Pemanenan rumput laut di tambak sangat mudah. Rumput laur Gracilaria sp dipanen dengan cara diangkat dengan menggunakan tangan dan dimasukkan ke dalam perahu yang telah disiapkan. Petambak sering menyisikan rumput laut untuk dipelihara lebih lanjut.

Cara panen rumput laut yang diterapkan petani bervariasi. Ada petani rumput laut yang memanen hasil dengan cara petik. 

Cara ini dilakukan dengan memisahkan cabang-cabang dari tanaman induknya. Selanjutnya tanaman induk ini dipergunakan kembali untuk penanaman berikutnya. 

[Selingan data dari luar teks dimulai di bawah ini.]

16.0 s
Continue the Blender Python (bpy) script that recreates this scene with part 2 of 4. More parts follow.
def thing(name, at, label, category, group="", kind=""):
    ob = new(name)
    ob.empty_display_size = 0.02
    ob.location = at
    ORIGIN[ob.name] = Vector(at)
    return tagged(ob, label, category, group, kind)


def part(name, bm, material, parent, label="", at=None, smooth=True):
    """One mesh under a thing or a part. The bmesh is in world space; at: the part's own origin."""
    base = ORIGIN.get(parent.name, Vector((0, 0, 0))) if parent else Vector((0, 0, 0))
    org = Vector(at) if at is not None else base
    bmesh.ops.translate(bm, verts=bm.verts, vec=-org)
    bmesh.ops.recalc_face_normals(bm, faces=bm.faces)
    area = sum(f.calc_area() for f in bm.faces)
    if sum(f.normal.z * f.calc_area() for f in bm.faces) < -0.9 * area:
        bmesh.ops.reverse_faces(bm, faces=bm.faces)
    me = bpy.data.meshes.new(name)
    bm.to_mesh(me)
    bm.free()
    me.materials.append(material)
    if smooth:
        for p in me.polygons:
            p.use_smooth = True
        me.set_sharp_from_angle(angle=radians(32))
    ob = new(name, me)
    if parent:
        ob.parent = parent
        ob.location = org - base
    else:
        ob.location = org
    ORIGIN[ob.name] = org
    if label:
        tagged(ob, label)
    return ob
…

Cara pemanenan yang lain adalah dengan mengangkat seluruh tanaman rumput laut di dalam tambak. Sedangkan penanaman berikutnya dapat digunakan ujung tanaman yang masih muda. Antara kedua cara pemanenan tersebut terdapat keuntungan dan kerugian. 

Cara pertama lebih mudah, tetapi kecepatan tumbuh benih yang berasal dari tanaman induk lebih rendah dibandingkan dengan tanaman muda seperti pada cara kedua. Kelebihan cara kedua, selain kecepatan tumbuh benih lebih tinggi, juga agar-agar yang dikandung lebih tinggi.

Pengolahan rumput laut menjadi bahan baku berupa rumput laut kering telah dilakukan petani. Untuk menghasilkan rumput laut kering dilakukan penjemuran. 

Tahap-tahap penjemuran sebagai berikut :

  1. Rumput laut hasil panen dibersihkan dari kototran, seperti pasir, batu-batuan, lumpur, dan dipisahkan jenis yang satu dengan yang lain.
  2. Setelah bersih, rumput laut dijemur diatas alas selama 2-3 hari. Agar hasilnya lebih baik, rumput laut dijemur diatas para-para dan tidak ditumpuk. Rumput laut yang telah kering ditandai dengan keluarnya garam.
  3. Setelah itu, rumput laut dicuci dengan air tawar yang bersih sehingga benar-benar bersih. Kemudian dijemur kembali 1-2 hari samapi benar-benar kering.
  4. Rumput laut yang telah kering perlu dibersihkan dari berbagai kotoran yang masih tertinggal. Caranya dengan diayak.
  5. Rumput laut yang telah kering dapat langsung dijual kepada pedagang pengumpul. Pengemasan dilakukan dengan menggunakan karung goni. Caranya dengan dipadatkan atau tidak dipadatkan. Bila dipadatkan, dalam satu karung dapat berisi 100 kg, sedangkan tidak dipadatkan hanya berisi 60 kg.